Black and minority ethnic (BME) teachers continue to face racial discrimination which is “deep-rooted, endemic and institutionalized” in the education system in the UK, a new report has revealed.
“Visible Minorities, Invisible Teachers”, published jointly by NASUWT-The Teachers’ Union with the Runnymede Trust, shows that racial discrimination is blighting the lives and careers of BME teachers and damaging the futures of children and young people.
The research highlights that BME teachers continue to experience discrimination and harassment as well as greater barriers to pay progression and career progression.
According to the research, twice the proportion of BME teachers reported they had experienced discrimination in the workplace (31%) compared to their white counterparts.
A higher percentage of BME teachers (79% compared to 64%) believed that they were not paid at a level ‘commensurate with their skills and experiences’, and nearly two thirds of BME teachers (64%) had experienced ‘verbal abuse by pupils’ compared to just over half (51%) of their white peers.
The report explores the reality in schools, highlighting the ‘endemic’ racial inequality in school leadership, the chronic under-representation of BME teachers in schools and the pervasive culture of racism facing BME teachers.
“BME teachers are as committed to teaching as their white colleagues, but are being held back by racial prejudice and discrimination,” Chris Keates, General Secretary of the NASUWT, said.
“BME teachers are, on average, paid less than their peers, commonly face discrimination and prejudice when applying for jobs or promotion and typically face both overt and covert racism in the workplace.”
Keates stressed that racism in the education system should not just an issue for BME teachers, but an issue which should be of concern to the education system as a whole.
“Schools and pupils are losing out on the talents and skills of BME teachers who are unable to advance their careers or who opt for a different profession due to the barriers being placed in their way.

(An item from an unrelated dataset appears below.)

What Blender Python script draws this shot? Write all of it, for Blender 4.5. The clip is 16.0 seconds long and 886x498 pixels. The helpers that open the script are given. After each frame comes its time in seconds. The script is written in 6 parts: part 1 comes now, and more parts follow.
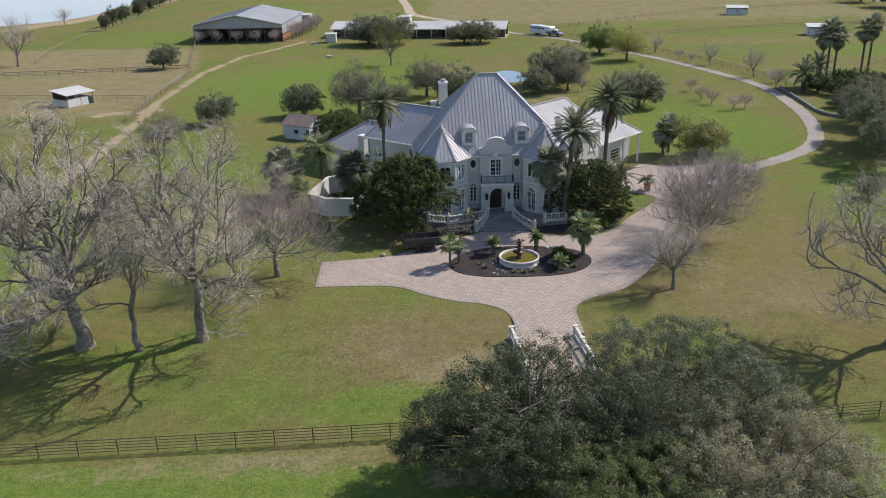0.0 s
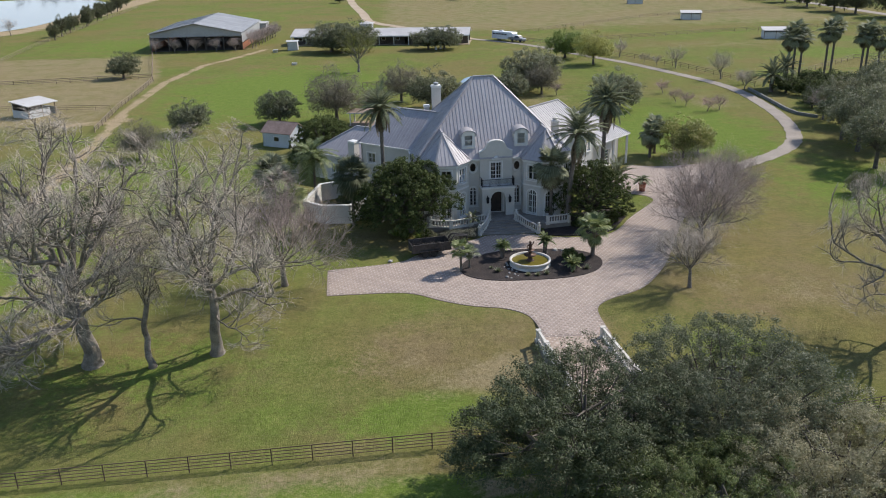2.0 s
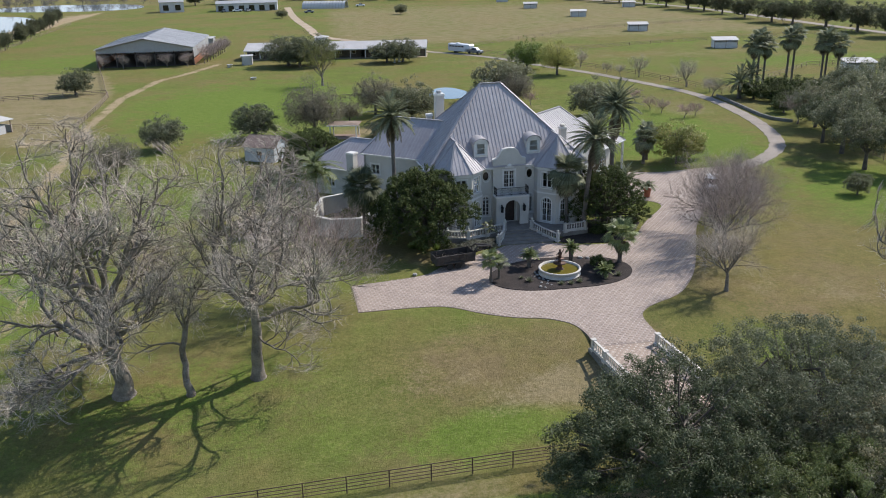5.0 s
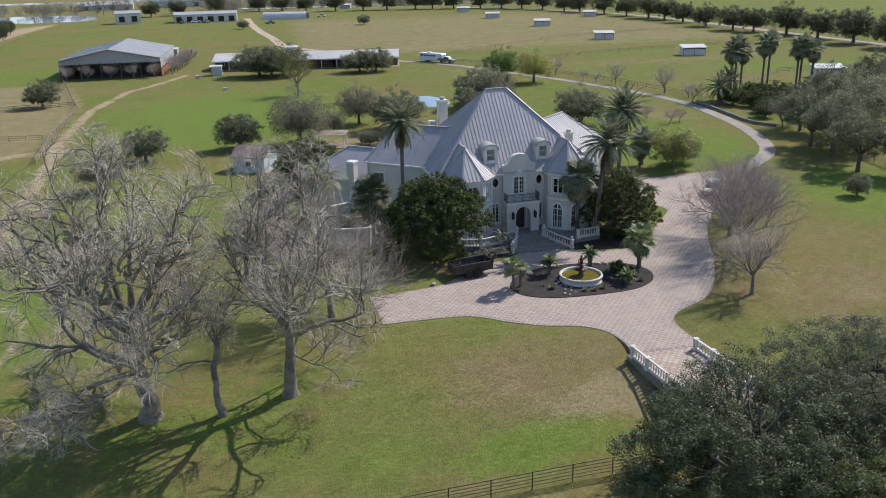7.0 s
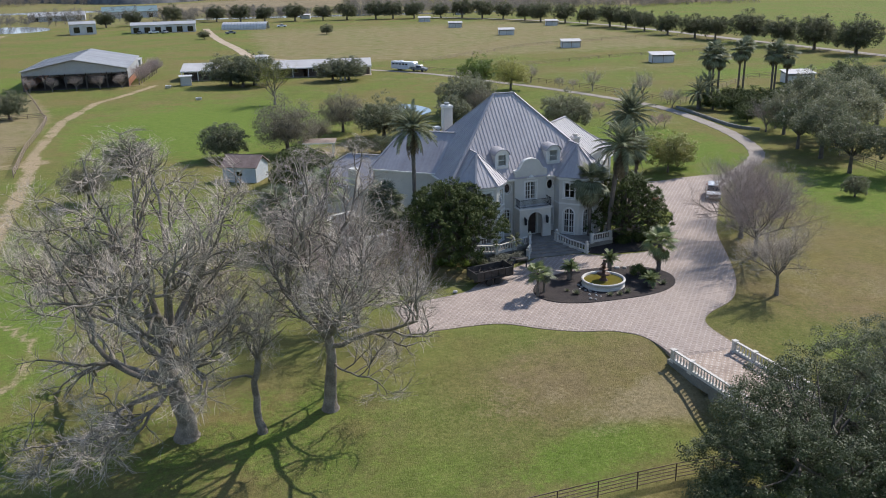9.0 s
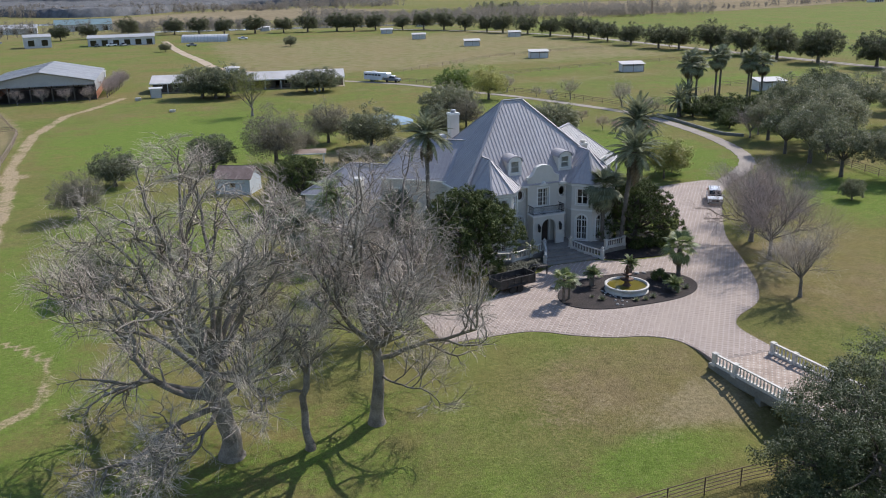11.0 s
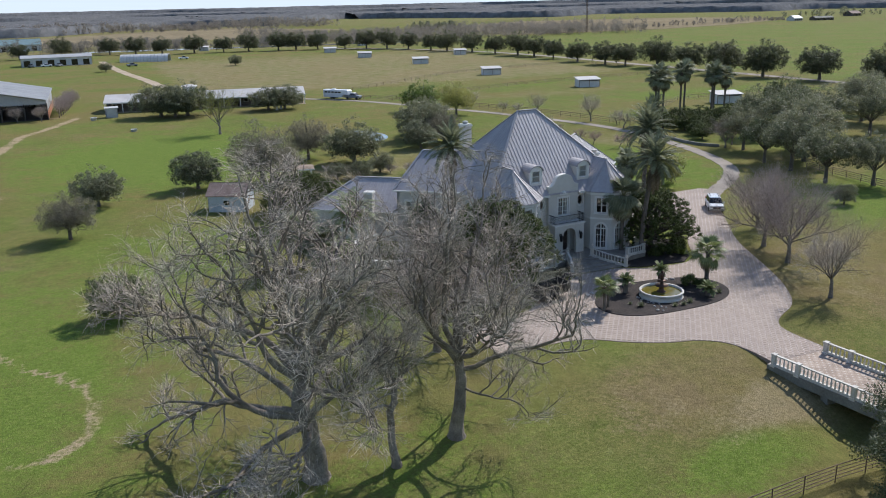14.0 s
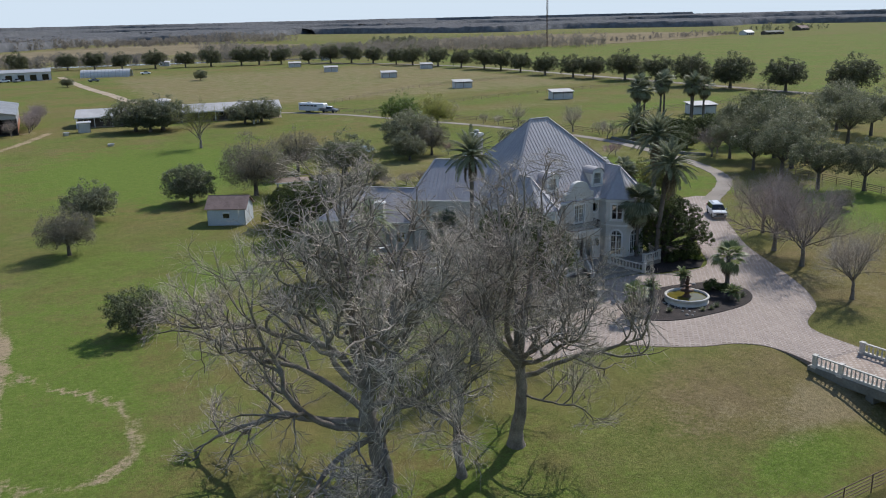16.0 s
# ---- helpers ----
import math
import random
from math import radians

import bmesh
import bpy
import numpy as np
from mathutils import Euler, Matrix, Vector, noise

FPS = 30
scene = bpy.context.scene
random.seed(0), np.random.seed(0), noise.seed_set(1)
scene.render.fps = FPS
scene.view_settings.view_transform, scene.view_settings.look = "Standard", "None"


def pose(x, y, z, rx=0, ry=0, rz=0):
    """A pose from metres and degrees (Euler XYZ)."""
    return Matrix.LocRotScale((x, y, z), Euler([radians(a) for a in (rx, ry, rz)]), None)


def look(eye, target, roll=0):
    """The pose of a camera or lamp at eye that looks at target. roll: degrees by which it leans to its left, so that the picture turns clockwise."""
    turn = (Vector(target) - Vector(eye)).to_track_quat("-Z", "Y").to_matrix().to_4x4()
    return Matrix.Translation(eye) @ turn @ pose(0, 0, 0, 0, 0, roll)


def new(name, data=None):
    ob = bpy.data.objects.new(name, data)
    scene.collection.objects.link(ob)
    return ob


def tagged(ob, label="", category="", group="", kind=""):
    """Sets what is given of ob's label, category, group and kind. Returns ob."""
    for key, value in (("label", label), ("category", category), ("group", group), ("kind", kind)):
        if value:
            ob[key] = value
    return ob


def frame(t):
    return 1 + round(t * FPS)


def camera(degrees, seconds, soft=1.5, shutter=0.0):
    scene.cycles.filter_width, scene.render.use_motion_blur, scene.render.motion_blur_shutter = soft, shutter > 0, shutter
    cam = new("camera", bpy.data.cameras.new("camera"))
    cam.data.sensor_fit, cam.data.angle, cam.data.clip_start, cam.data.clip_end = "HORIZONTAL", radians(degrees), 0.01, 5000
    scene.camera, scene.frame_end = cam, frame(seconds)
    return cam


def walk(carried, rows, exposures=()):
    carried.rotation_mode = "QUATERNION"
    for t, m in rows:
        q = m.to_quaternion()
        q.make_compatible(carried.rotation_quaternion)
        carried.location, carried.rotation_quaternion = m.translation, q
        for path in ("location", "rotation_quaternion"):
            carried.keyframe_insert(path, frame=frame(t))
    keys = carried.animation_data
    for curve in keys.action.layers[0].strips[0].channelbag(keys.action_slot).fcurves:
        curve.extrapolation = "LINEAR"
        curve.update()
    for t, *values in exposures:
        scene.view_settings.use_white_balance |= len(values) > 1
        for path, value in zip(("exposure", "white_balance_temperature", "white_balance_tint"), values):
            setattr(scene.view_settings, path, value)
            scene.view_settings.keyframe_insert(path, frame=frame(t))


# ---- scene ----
cam = camera(55.8, 16.0, soft=1.0)
METRES, EYE, TILT, LEAN, TURN = 56.0, 34.8, -21.2, 1.1, 0.0
ROWS = [
    (0.0, 0.0, 0.0, 0.0, 0.0, 0.0, -0.0),
    (0.5, -0.0279, 0.0073, -0.0018, -0.91, 0.12, 0.37),
    (1.0, -0.0608, 0.0166, -0.0034, -1.97, 0.22, 0.8),
    (1.5, -0.0882, 0.025, -0.0045, -2.74, 0.36, 1.11),
    (2.0, -0.1203, 0.0354, -0.0056, -3.6, 0.54, 1.45),
    (2.5, -0.1473, 0.0453, -0.0061, -4.31, 0.68, 1.71),
    (3.0, -0.1793, 0.0574, -0.0065, -5.14, 0.85, 2.04),
    (3.5, -0.2063, 0.0684, -0.0064, -5.84, 0.98, 2.32),
    (4.0, -0.2377, 0.0815, -0.0062, -6.68, 1.13, 2.65),
    (6.5, -0.3739, 0.1499, -0.0017, -10.4, 1.8, 4.14),
    (7.0, -0.4038, 0.1664, -0.0003, -11.23, 1.94, 4.45),
    (7.5, -0.4291, 0.1794, 0.0008, -11.94, 2.04, 4.72),
    (8.0, -0.4587, 0.195, 0.0022, -12.75, 2.16, 5.03),
    (8.5, -0.484, 0.2081, 0.0035, -13.45, 2.26, 5.3),
    (9.0, -0.5141, 0.2239, 0.0054, -14.28, 2.37, 5.61),
    (11.5, -0.6499, 0.2951, 0.0147, -18.02, 3.0, 7.04),
    (12.0, -0.678, 0.309, 0.0167, -18.79, 3.13, 7.32),
    (12.5, -0.706, 0.323, 0.0186, -19.55, 3.26, 7.6),
    (13.0, -0.734, 0.3369, 0.0206, -20.31, 3.37, 7.89),
    (13.5, -0.7621, 0.3511, 0.0227, -21.08, 3.47, 8.18),
    (14.0, -0.7899, 0.3655, 0.0245, -21.83, 3.57, 8.46),
    (14.5, -0.8177, 0.3807, 0.0263, -22.58, 3.69, 8.74),
    (15.0, -0.8455, 0.3961, 0.0284, -23.3, 3.83, 9.01),
    (15.5, -0.8722, 0.4126, 0.0309, -24.02, 3.98, 9.27),
    (16.0, -0.8982, 0.4298, 0.0342, -24.73, 4.12, 9.54),
]
walk(cam, [(t, pose(0, 0, EYE, TILT, LEAN, TURN) @ pose(METRES * x, METRES * y, METRES * z, 90 + pitch, roll, yaw)) for t, x, y, z, yaw, pitch, roll in ROWS],
     exposures=[(0.0, 0.45, 6420, 13), (9.0, 0.47, 6220, 14), (12.5, 0.43, 6170, 15), (14.5, 0.30, 6170, 12), (16.0, 0.12, 6150, 12)])

# ---- light ----
SUN_EL, SUN_AZ = radians(42.0), math.atan2(0.88, 0.47)
world = bpy.data.worlds.new("sky")
scene.world = world
world.use_nodes = True
wn = world.node_tree
sky = wn.nodes.new("ShaderNodeTexSky")
sky.sky_type = "NISHITA"
sky.sun_disc = False
sky.sun_elevation, sky.sun_rotation = SUN_EL, SUN_AZ
sky.air_density, sky.dust_density, sky.ozone_density = 1.0, 0.4, 1.6
wn.links.new(sky.outputs["Color"], wn.nodes["Background"].inputs["Color"])
wn.nodes["Background"].inputs["Strength"].default_value = 0.125
sun = new("sun", bpy.data.lights.new("sun", "SUN"))
sun.data.energy, sun.data.angle, sun.data.color = 3.9, radians(0.55), (1.0, 0.945, 0.86)
sun.matrix_world = look(Vector((math.sin(SUN_AZ) * math.cos(SUN_EL), math.cos(SUN_AZ) * math.cos(SUN_EL), math.sin(SUN_EL))) * 300, (0, 0, 0))


# ---- materials ----
def nodes_of(name):
    m = bpy.data.materials.new(name)
    m.use_nodes = True
    t = m.node_tree
    return m, t, t.nodes["Principled BSDF"]


def nd(t, kind, **values):
    n = t.nodes.new("ShaderNode" + kind)
    for key, value in values.items():
        n.inputs[key.replace("_", " ")].default_value = value
    return n


def noise_tex(t, coord, scale, detail=4.0, rough=0.6):
    n = nd(t, "TexNoise", Scale=scale, Detail=detail, Roughness=rough)
    t.links.new(coord, n.inputs["Vector"])
    return n.outputs["Fac"]


def ramp(t, fac, stops):
    r = t.nodes.new("ShaderNodeValToRGB")
    while len(r.color_ramp.elements) < len(stops):
        r.color_ramp.elements.new(0.5)
    for e, (pos, col) in zip(r.color_ramp.elements, stops):
        e.position, e.color = pos, (*col, 1) if len(col) == 3 else col
    t.links.new(fac, r.inputs["Fac"])
    return r.outputs["Color"]


def mix(t, fac, a, b, mode="MIX"):
    n = t.nodes.new("ShaderNodeMix")
    n.data_type, n.blend_type = "RGBA", mode
    for sock, v in ((n.inputs[0], fac), (n.inputs[6], a), (n.inputs[7], b)):
        if isinstance(v, (int, float)):
            sock.default_value = v
        elif isinstance(v, tuple):
            sock.default_value = (*v, 1)
        else:
            t.links.new(v, sock)
    return n.outputs[2]


def maths(t, op, a, b=0.0, clamp=False):
    n = t.nodes.new("ShaderNodeMath")
    n.operation, n.use_clamp = op, clamp
    for sock, v in zip(n.inputs, (a, b)):
        if isinstance(v, (int, float)):
            sock.default_value = v
        else:
            t.links.new(v, sock)
    return n.outputs[0]


def bump(t, bsdf, height, strength, distance):
    b = nd(t, "Bump", Strength=strength, Distance=distance)
    t.links.new(height, b.inputs["Height"])
    t.links.new(b.outputs["Normal"], bsdf.inputs["Normal"])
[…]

If we want the best education for our children and young people we cannot afford to continue to let this happen,” Ms Keates said.
“This report calls for a national conversation about racism in the education system, with all players, including Government, making a commitment to delivering real change to break down and root out racial discrimination. Whilst the Government has said that it wants to address racial inequality in the workplace, this report should be a call to action to tackle urgently the problem of racial inequality in schools,” Ms Keates added.
Dr Zubaida Haque, Research Associate at the Runnymede Trust, said: “The review of the evidence shows us that black and ethnic minority teachers are running into closed doors at almost every step of the way in a profession that is already beleaguered by funding cuts and red tape.
“There is a chronic shortage of BME teachers in an education system where there is increasing diversity among its pupils, but the combination of an ineffective government recruitment strategy and increasing career dissatisfaction among BME teachers suggests another broken social mobility promise for black and ethnic minority groups. And what kind of signal does it send to the British public and to the next generation of adults if trusted school leaders are indicating that there are different rules and opportunities for teachers from different ethnic backgrounds in the education system?”